-- Exercise requirements --
Quote every line below exactly and skip any picture.

-- Information shown --
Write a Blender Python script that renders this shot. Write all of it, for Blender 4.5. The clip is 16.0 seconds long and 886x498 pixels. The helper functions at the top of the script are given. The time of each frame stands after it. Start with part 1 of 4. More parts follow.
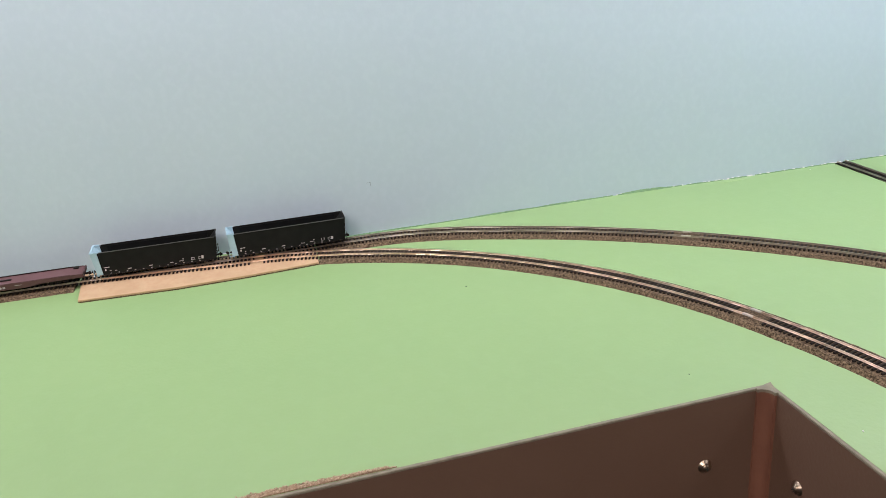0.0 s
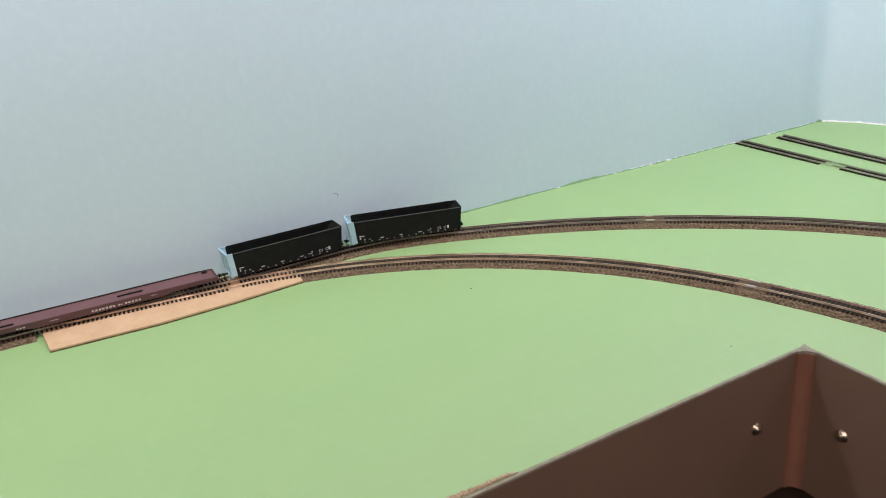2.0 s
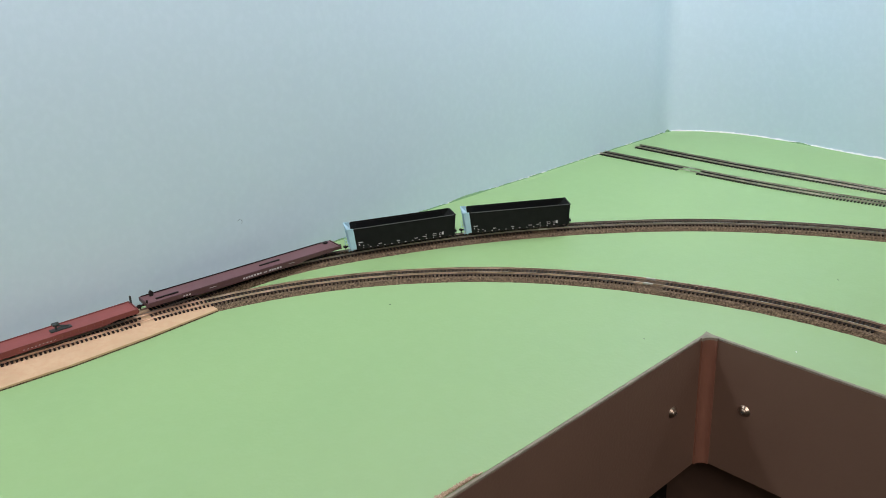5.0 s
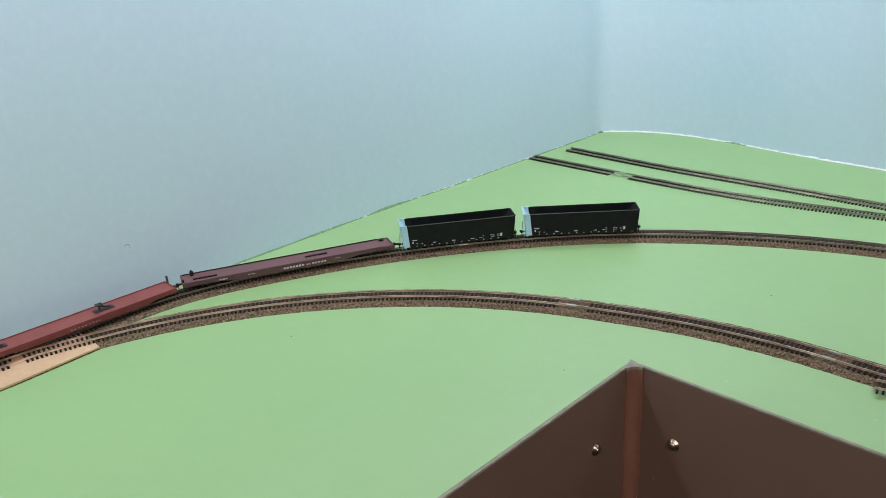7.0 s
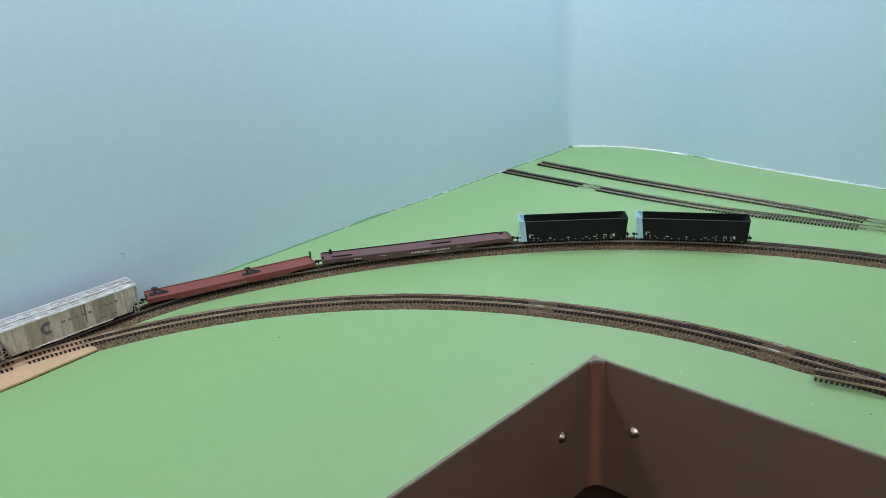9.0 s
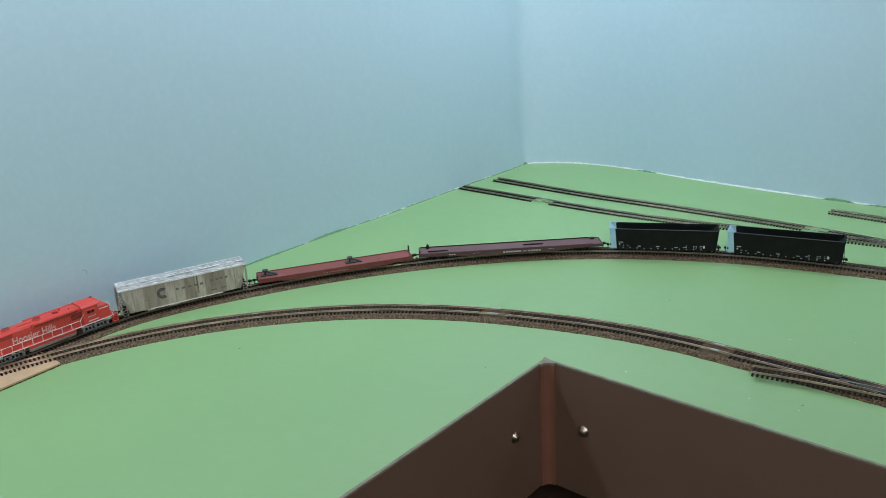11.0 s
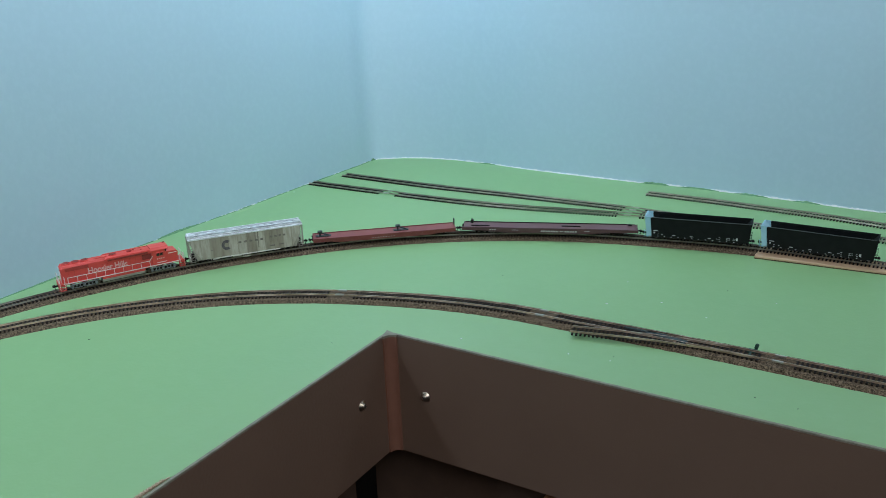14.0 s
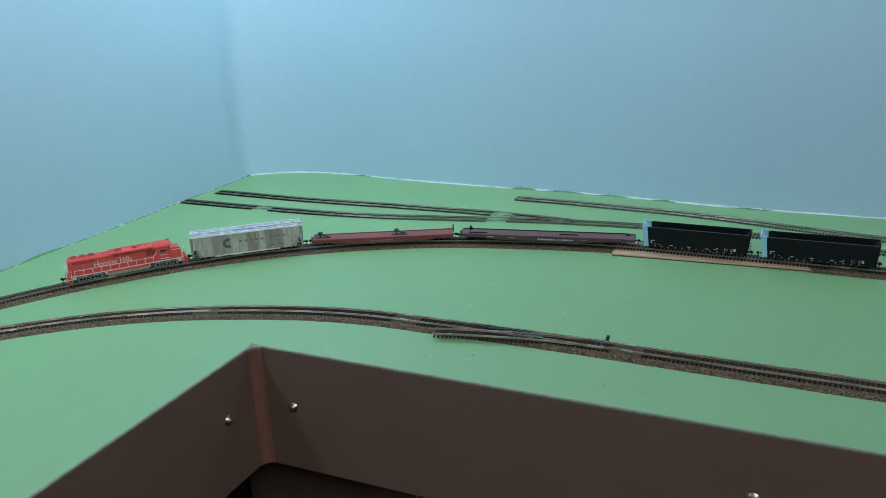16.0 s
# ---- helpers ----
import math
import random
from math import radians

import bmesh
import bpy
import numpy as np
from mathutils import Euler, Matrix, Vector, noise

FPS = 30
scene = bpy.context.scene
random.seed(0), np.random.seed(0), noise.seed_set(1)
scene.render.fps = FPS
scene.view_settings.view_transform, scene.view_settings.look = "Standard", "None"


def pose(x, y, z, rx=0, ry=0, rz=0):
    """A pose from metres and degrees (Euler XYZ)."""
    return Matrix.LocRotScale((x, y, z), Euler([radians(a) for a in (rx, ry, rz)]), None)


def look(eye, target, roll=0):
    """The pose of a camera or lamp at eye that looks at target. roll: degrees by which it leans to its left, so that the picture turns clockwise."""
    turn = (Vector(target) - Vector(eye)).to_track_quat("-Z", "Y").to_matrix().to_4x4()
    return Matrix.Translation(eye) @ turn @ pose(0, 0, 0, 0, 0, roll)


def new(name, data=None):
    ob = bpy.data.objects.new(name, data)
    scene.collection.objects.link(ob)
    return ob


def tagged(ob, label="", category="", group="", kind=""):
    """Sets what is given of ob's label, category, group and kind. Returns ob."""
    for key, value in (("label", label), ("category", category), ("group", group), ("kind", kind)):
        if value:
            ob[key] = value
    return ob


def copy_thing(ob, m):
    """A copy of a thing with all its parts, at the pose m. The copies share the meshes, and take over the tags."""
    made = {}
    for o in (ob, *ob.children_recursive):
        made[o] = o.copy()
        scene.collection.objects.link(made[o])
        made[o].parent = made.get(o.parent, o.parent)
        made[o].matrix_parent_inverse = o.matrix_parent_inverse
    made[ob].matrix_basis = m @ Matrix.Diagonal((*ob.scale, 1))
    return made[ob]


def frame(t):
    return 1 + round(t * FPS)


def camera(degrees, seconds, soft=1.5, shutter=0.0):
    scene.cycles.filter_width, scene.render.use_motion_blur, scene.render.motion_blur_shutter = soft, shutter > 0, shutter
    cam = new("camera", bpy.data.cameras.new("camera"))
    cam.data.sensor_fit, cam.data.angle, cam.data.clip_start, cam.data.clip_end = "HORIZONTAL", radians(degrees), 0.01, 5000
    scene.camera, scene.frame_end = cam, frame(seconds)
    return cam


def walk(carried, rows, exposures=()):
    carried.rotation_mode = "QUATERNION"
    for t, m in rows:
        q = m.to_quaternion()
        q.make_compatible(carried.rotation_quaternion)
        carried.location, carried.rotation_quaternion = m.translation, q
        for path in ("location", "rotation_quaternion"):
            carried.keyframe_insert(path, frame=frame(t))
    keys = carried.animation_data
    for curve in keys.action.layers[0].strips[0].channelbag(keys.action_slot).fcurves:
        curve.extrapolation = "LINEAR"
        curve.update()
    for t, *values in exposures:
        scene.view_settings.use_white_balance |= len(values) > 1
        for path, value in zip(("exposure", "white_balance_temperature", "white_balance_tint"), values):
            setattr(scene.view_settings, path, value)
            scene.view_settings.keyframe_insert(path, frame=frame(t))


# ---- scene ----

-- The solution --
Write a Blender Python script that renders this shot. Write all of it, for Blender 4.5. The clip is 16.0 seconds long and 886x498 pixels. The helper functions at the top of the script are given. The time of each frame stands after it. Start with part 1 of 4. More parts follow.
0.0 s
2.0 s
5.0 s
7.0 s
9.0 s
11.0 s
14.0 s
16.0 s
# ---- helpers ----
import math
import random
from math import radians

import bmesh
import bpy
import numpy as np
from mathutils import Euler, Matrix, Vector, noise

FPS = 30
scene = bpy.context.scene
random.seed(0), np.random.seed(0), noise.seed_set(1)
scene.render.fps = FPS
scene.view_settings.view_transform, scene.view_settings.look = "Standard", "None"


def pose(x, y, z, rx=0, ry=0, rz=0):
    """A pose from metres and degrees (Euler XYZ)."""
    return Matrix.LocRotScale((x, y, z), Euler([radians(a) for a in (rx, ry, rz)]), None)


def look(eye, target, roll=0):
    """The pose of a camera or lamp at eye that looks at target. roll: degrees by which it leans to its left, so that the picture turns clockwise."""
    turn = (Vector(target) - Vector(eye)).to_track_quat("-Z", "Y").to_matrix().to_4x4()
    return Matrix.Translation(eye) @ turn @ pose(0, 0, 0, 0, 0, roll)


def new(name, data=None):
    ob = bpy.data.objects.new(name, data)
    scene.collection.objects.link(ob)
    return ob


def tagged(ob, label="", category="", group="", kind=""):
    """Sets what is given of ob's label, category, group and kind. Returns ob."""
    for key, value in (("label", label), ("category", category), ("group", group), ("kind", kind)):
        if value:
            ob[key] = value
    return ob


def copy_thing(ob, m):
    """A copy of a thing with all its parts, at the pose m. The copies share the meshes, and take over the tags."""
    made = {}
    for o in (ob, *ob.children_recursive):
        made[o] = o.copy()
        scene.collection.objects.link(made[o])
        made[o].parent = made.get(o.parent, o.parent)
        made[o].matrix_parent_inverse = o.matrix_parent_inverse
    made[ob].matrix_basis = m @ Matrix.Diagonal((*ob.scale, 1))
    return made[ob]


def frame(t):
    return 1 + round(t * FPS)


def camera(degrees, seconds, soft=1.5, shutter=0.0):
    scene.cycles.filter_width, scene.render.use_motion_blur, scene.render.motion_blur_shutter = soft, shutter > 0, shutter
    cam = new("camera", bpy.data.cameras.new("camera"))
    cam.data.sensor_fit, cam.data.angle, cam.data.clip_start, cam.data.clip_end = "HORIZONTAL", radians(degrees), 0.01, 5000
    scene.camera, scene.frame_end = cam, frame(seconds)
    return cam


def walk(carried, rows, exposures=()):
    carried.rotation_mode = "QUATERNION"
    for t, m in rows:
        q = m.to_quaternion()
        q.make_compatible(carried.rotation_quaternion)
        carried.location, carried.rotation_quaternion = m.translation, q
        for path in ("location", "rotation_quaternion"):
            carried.keyframe_insert(path, frame=frame(t))
    keys = carried.animation_data
    for curve in keys.action.layers[0].strips[0].channelbag(keys.action_slot).fcurves:
        curve.extrapolation = "LINEAR"
        curve.update()
    for t, *values in exposures:
        scene.view_settings.use_white_balance |= len(values) > 1
        for path, value in zip(("exposure", "white_balance_temperature", "white_balance_tint"), values):
            setattr(scene.view_settings, path, value)
            scene.view_settings.keyframe_insert(path, frame=frame(t))


# ---- scene ----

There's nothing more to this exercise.